57 more staff made redundant as buy-out hope for Laura Ashley factories fails

Hopes of a management buy-out at a town's Laura Ashley factories have been dashed.

Laura Ashley's Texplan site in Newtown
Laura Ashley's Texplan site in Newtown

It is understood that another 57 staff at Texplan, the firm's warehouse, and call centre – all based in Newtown – were told on Tuesday that they will be made redundant next month.

Last month 148 staff were made redundant as the firm struggles continued.

In March, the iconic fashion and furnishings company entered administration.

Efforts by Laura Ashley chief executive, Katherine Poulter, to find a financial backer to buy the stock and freehold to the sites, have failed.

She has addressed staff explaining the situation.

Ms Poulter, said: “We have put up an extraordinary fight striving to secure funding for Laura Ashley to re-emerge as a radically transformed but profitable going concern.

“The quality of our robust, turnaround plans have attracted much buyer interest and Welsh government support.

“I tell you this because, while it doesn’t make what I have to share any easier, it shows that our turnaround approach and actions have been logical and rigorous.

“Everyone in our Laura Ashley family has pulled together and delivered everything possible to give our business operations the best chance of continuing as a going concern.

“Time and events have conspired against us.

“It is now increasingly unlikely that we will be able to secure a going concern for retail and manufacturing operations.

“We left absolutely no stone unturned in our quest to save operational heart and soul of the business.”

Ms Poulter joined the firm in February and had wanted to be part of “Bringing Laura back to greatness.”

Newtown East Powys County Councillor, Joy Jones said: “It’s really sad and so hard for the workforce and families, it will have a huge impact on the area.”


In March PwC (PricewaterhouseCoopers) was appointed as Laura Ashley’s administrators.

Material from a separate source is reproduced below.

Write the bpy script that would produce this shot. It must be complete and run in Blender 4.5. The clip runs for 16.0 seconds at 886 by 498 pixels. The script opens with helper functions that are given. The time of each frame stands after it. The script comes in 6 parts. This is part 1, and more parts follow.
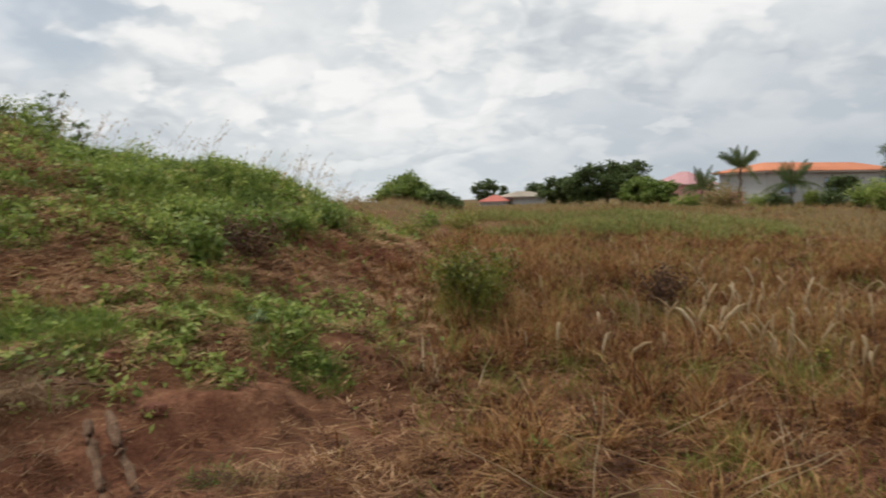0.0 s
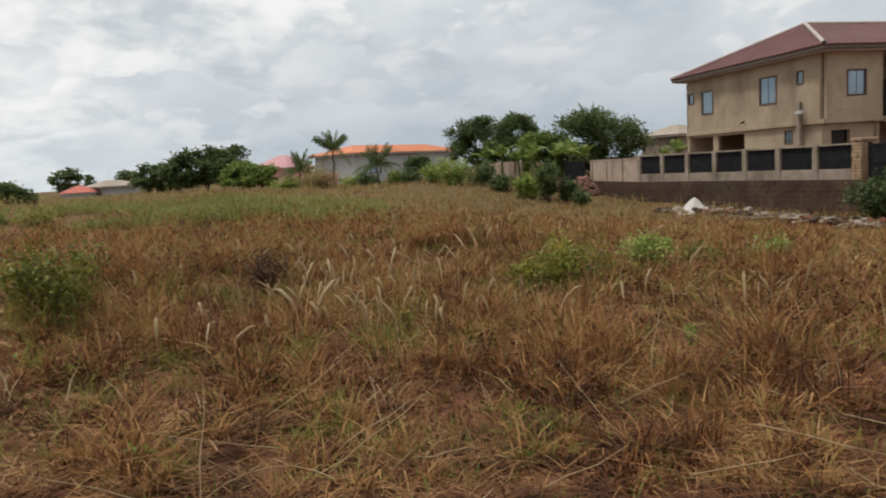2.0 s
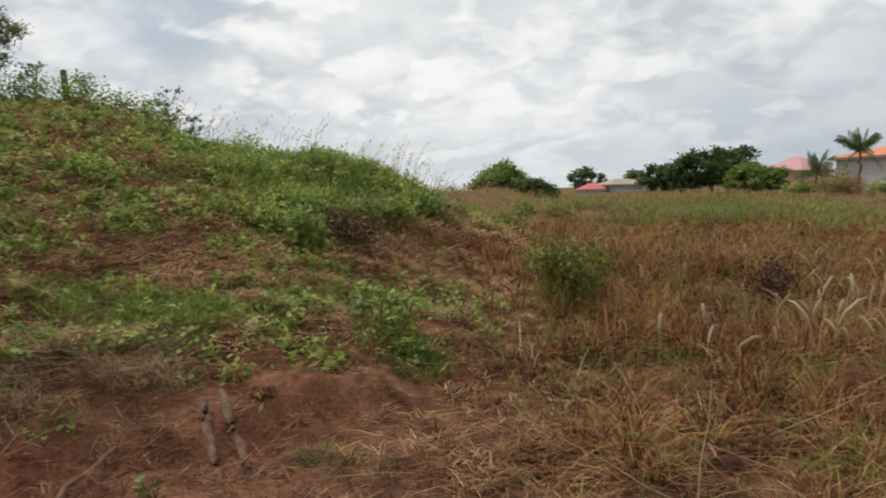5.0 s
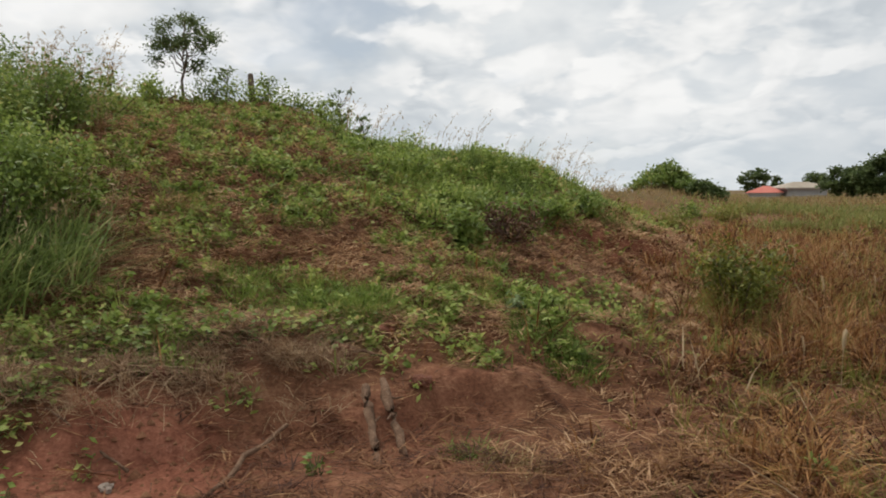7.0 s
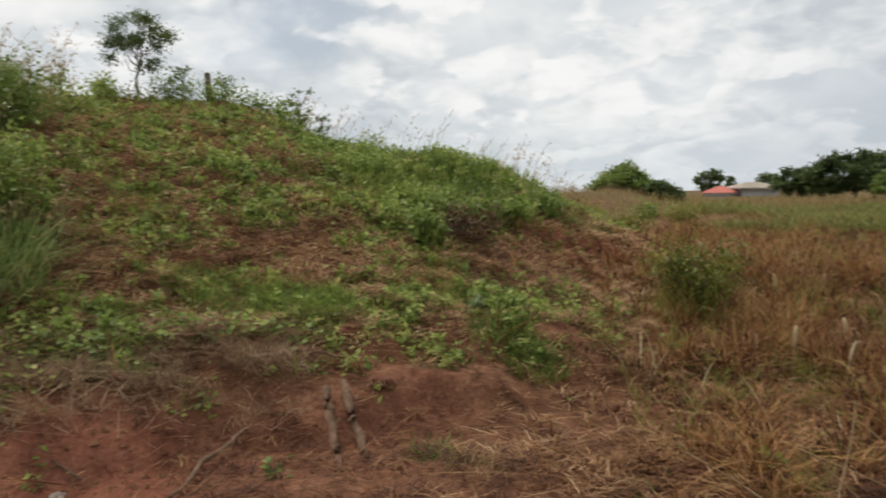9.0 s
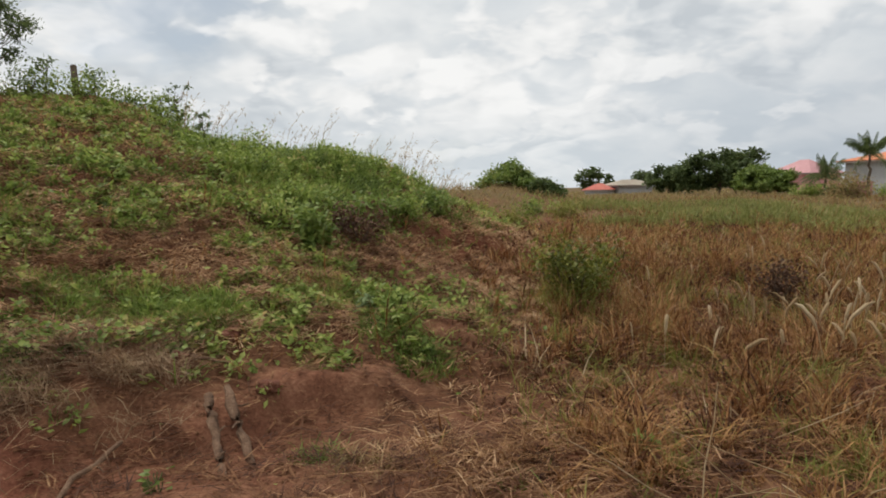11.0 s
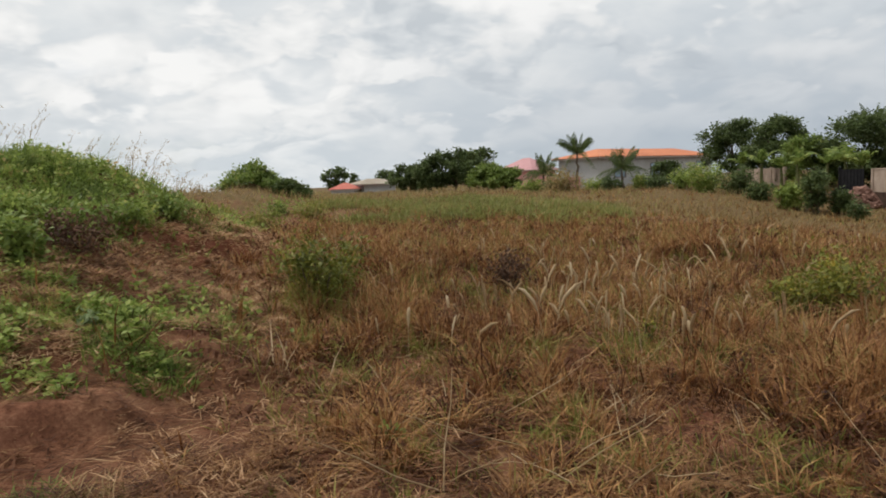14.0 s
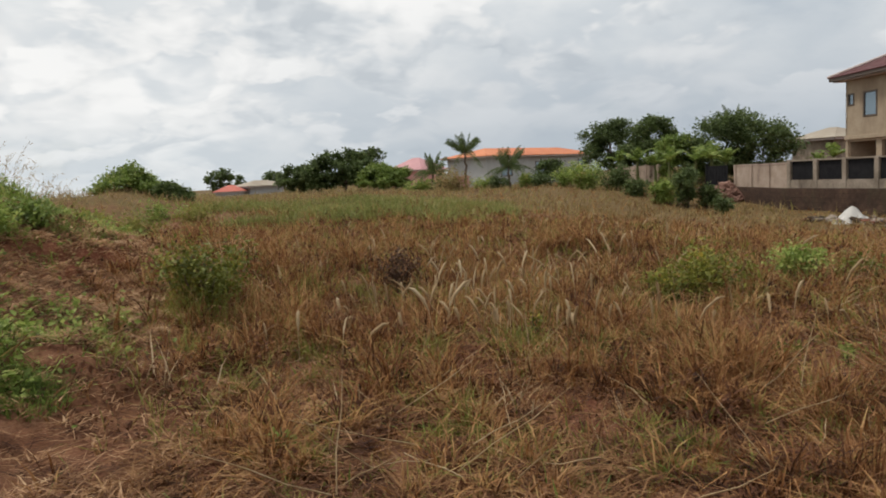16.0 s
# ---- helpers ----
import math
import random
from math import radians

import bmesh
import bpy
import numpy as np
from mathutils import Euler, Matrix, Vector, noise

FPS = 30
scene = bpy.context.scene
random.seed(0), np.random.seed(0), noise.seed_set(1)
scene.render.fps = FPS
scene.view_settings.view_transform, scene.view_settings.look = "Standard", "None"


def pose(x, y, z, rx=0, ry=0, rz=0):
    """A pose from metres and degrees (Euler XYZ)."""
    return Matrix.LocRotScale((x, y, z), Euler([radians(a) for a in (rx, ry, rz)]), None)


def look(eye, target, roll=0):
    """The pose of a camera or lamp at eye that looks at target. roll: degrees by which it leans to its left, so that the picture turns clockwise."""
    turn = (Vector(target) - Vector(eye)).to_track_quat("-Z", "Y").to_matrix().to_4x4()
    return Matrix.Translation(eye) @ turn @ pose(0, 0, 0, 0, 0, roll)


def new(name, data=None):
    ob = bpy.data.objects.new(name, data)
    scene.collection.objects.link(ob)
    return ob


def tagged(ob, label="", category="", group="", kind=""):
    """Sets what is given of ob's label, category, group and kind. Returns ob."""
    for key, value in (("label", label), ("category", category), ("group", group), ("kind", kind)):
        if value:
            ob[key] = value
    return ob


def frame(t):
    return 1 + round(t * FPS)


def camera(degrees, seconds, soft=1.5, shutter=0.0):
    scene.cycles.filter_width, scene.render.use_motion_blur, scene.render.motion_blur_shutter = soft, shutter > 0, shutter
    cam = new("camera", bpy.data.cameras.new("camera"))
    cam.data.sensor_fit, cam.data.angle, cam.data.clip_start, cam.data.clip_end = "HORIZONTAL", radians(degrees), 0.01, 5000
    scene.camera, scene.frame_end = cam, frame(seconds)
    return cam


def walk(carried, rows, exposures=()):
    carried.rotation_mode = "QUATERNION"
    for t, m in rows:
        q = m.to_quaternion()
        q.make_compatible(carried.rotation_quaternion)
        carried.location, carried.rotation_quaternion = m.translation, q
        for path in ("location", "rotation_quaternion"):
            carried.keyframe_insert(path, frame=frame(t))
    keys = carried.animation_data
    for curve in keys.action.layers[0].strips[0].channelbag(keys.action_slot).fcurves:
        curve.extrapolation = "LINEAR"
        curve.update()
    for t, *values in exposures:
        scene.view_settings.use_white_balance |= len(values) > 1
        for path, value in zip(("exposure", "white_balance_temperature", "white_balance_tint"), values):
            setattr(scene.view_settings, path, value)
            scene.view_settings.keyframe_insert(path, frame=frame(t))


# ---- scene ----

Joint administrator and PwC partner, Rob Lewis, said: “The news is extremely disappointing and it is with real regret that we have to announce redundancies at what is already a challenging time for individuals dealing with Covid-19 disruption.

“We will, of course, provide all affected staff with the necessary support, which will include working with various agencies and employers who have vacancies.

“The company is continuing to trade to sell the stock on hand and we would like to extend thanks to all Laura Ashley employees for their continued support, service and cooperation both before and during the administration.

“We still believe there is value in the group and we remain open to interest however, should a going concern sale not be possible we may be required to initiate a controlled store closure programme.”

In April, 25 machinists returned to work to make up to 3,000 sets of scrubs a week for the NHS as part of the efforts to deal with coronavirus.

The Laura Ashley brand has already been sold to a US private equity business, Gordon Brothers.

Last month 148 staff were made redundant as the firm struggles continued.

Born in Merthyr Tydfil, Laura Ashley began making Victorian style head scarves in 1953 founding a company with her husband Bernard.

In 1960, they moved from Kent to Mid-Wales and they opened their first shop in 1961 at Machynlleth.

Later that year they moved to Carno where they set up their first factory.

They expanded to have factories in Newtown and open up shops across the world.

In 1985 at just 60 years old, Laura Ashley died following injuries sustained in a fall.